天候の影響も考え、先に降りる。降りるときに、わたしは山荘に泊まりますと伝えると
「そうですよね?僕らと同じ部屋ですよ、笑笑」
と担々麺の彼は言った。マジすか。どこまでも出会いますね。と次の再会を約束して、先に降りた。
その後は仲良く山荘で団欒し、半生を語り合い、半生を笑いあった。晩御飯もいっしょに食べ、いびきもかきあい、朝を迎えた。
日の出を拝み、朝食をすませると、では、また後で、とお互い挨拶する。
また後で、そう、下の涸沢でテントを張っているのも同じなのだ、そして、次の日、さらに下の徳沢に一泊するスケジュールまでも同じなのだった。というか、スケジュールがほぼ彼らと僕らは同じで、こうなる運命だったのだ。
足の速い彼らは、涸沢のテント場にて降りてくる私たちを待っていてくれた。どこまで愉快で人情味のある人達だろう。惚れてしまうやろ。
テントをたたみ、徳沢に下山する。
もちろんそこには一足先に着いた担々麺の彼らがいた。テントというプライベートの距離感をほどよく保ちつつ、かつ、いい感じにコミュニケーションを取れる間合いでテントを張る。

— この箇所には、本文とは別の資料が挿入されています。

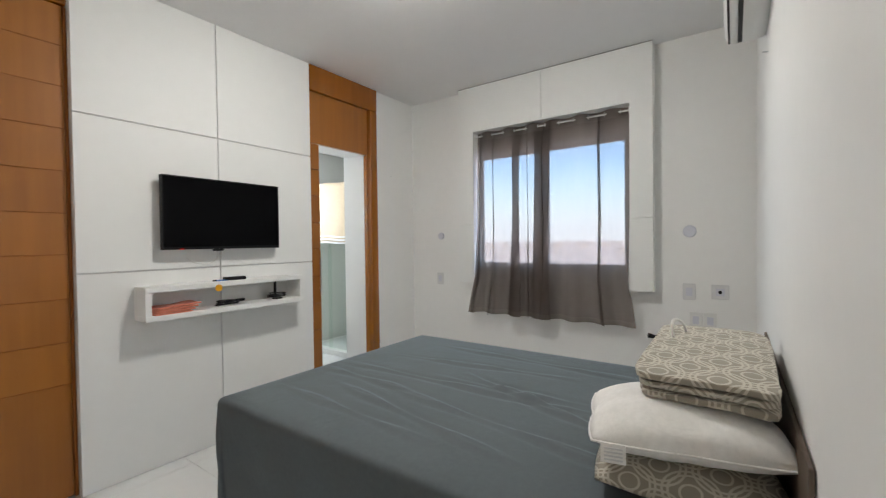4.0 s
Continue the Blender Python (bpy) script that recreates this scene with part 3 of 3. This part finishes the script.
def pillow_rim(w, d, h, n=24):
    """The pillow's edge, point by point, for its piped seam."""
    pts = []
    for k in range(4 * n + 1):
        side, e = divmod(k % (4 * n), n)
        e = 2 * e / n - 1
        a, b = ((-1, -e), (e, -1), (1, e), (-e, 1))[side]
        pinch = 1 - 0.07 * (a * a * b * b)
        pts.append((a * w / 2 * (1 - 0.05 * abs(a) * (1 - abs(b)) ** 2) * pinch, b * d / 2 * (1 - 0.06 * abs(b) * (1 - abs(a)) ** 2) * pinch, 0.38 * h))
    return pts


low = thing("pillow", "taupe pillow with a pale lattice print, on the bed", "pillow", pose(1.385, 0.155, BTOP + 0.002, 0, 0, 9), group="pillows on the bed")
part("cushion", pillow_mesh(0.50, 0.44, 0.130, 2), PRINT, low, "", True)
top = thing("pillow", "plump white pillow lying on the patterned one", "pillow", pose(1.300, 0.148, 0.735, 0, 0, 13), group="pillows on the bed")
part("cushion", pillow_mesh(0.36, 0.46, 0.152, 5), WHITE_CLOTH, top, "", True)
part("seam_piping", tube(pillow_rim(0.36, 0.46, 0.152), 0.0028, 6), WHITE_CLOTH, top, "thin sewn edge", True)
tag = part("label_tag", box(-0.179, -0.176, 0.137, 0.193, 0.014, 0.062, 0.001), WHITE_CLOTH, top, "white care label with grey lines")
for k in range(4):
    part("print_line", box(-0.1802, -0.1793, 0.144, 0.186, 0.021 + k * 0.009, 0.025 + k * 0.009), PLATE, tag)


def soft_box(x0, x1, y0, y1, z0, z1, round_, seed):
    """A stuffed or folded cloth block with soft edges and uneven faces."""
    bm = bmesh.new()
    bmesh.ops.create_cube(bm, size=1)
    bmesh.ops.bevel(bm, geom=list(bm.edges), offset=round_, segments=4, affect="EDGES", profile=0.6)
    bmesh.ops.subdivide_edges(bm, edges=list(bm.edges), cuts=3, use_grid_fill=True)
    bmesh.ops.transform(bm, matrix=Matrix.LocRotScale(((x0 + x1) / 2, (y0 + y1) / 2, (z0 + z1) / 2), None, (x1 - x0, y1 - y0, z1 - z0)), verts=list(bm.verts))
    for v in bm.verts:
        n = noise.noise_vector(v.co * 8 + Vector((seed, 0, 0)))
        v.co += Vector((0.007 * n.x, 0.007 * n.y, 0.06 * min(z1 - z0, 0.1) * n.z))
    return bm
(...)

流石に次の日のスケジュールは違っていたが、お互いSNSを交換し、また来年も涸沢で会えるかなとお互い言いつつ、サヨナラを言った。
SNSはその後あまりやり取りはしていないが、きっとガツガツ登っているに違いない。
いい人達だったね、と、私達は上高地から大阪に帰った。
そんなとても良い思い出をいただいたあの担々麺の2人が、今、まさに、今、剱岳を背に、立山の山頂で、群衆をかき分け、私達に手を振り、まるで、私のカップラーメンを奪いにくる勢いで、大声で名前を呼び、こちらに突進してきている。なんたる運命。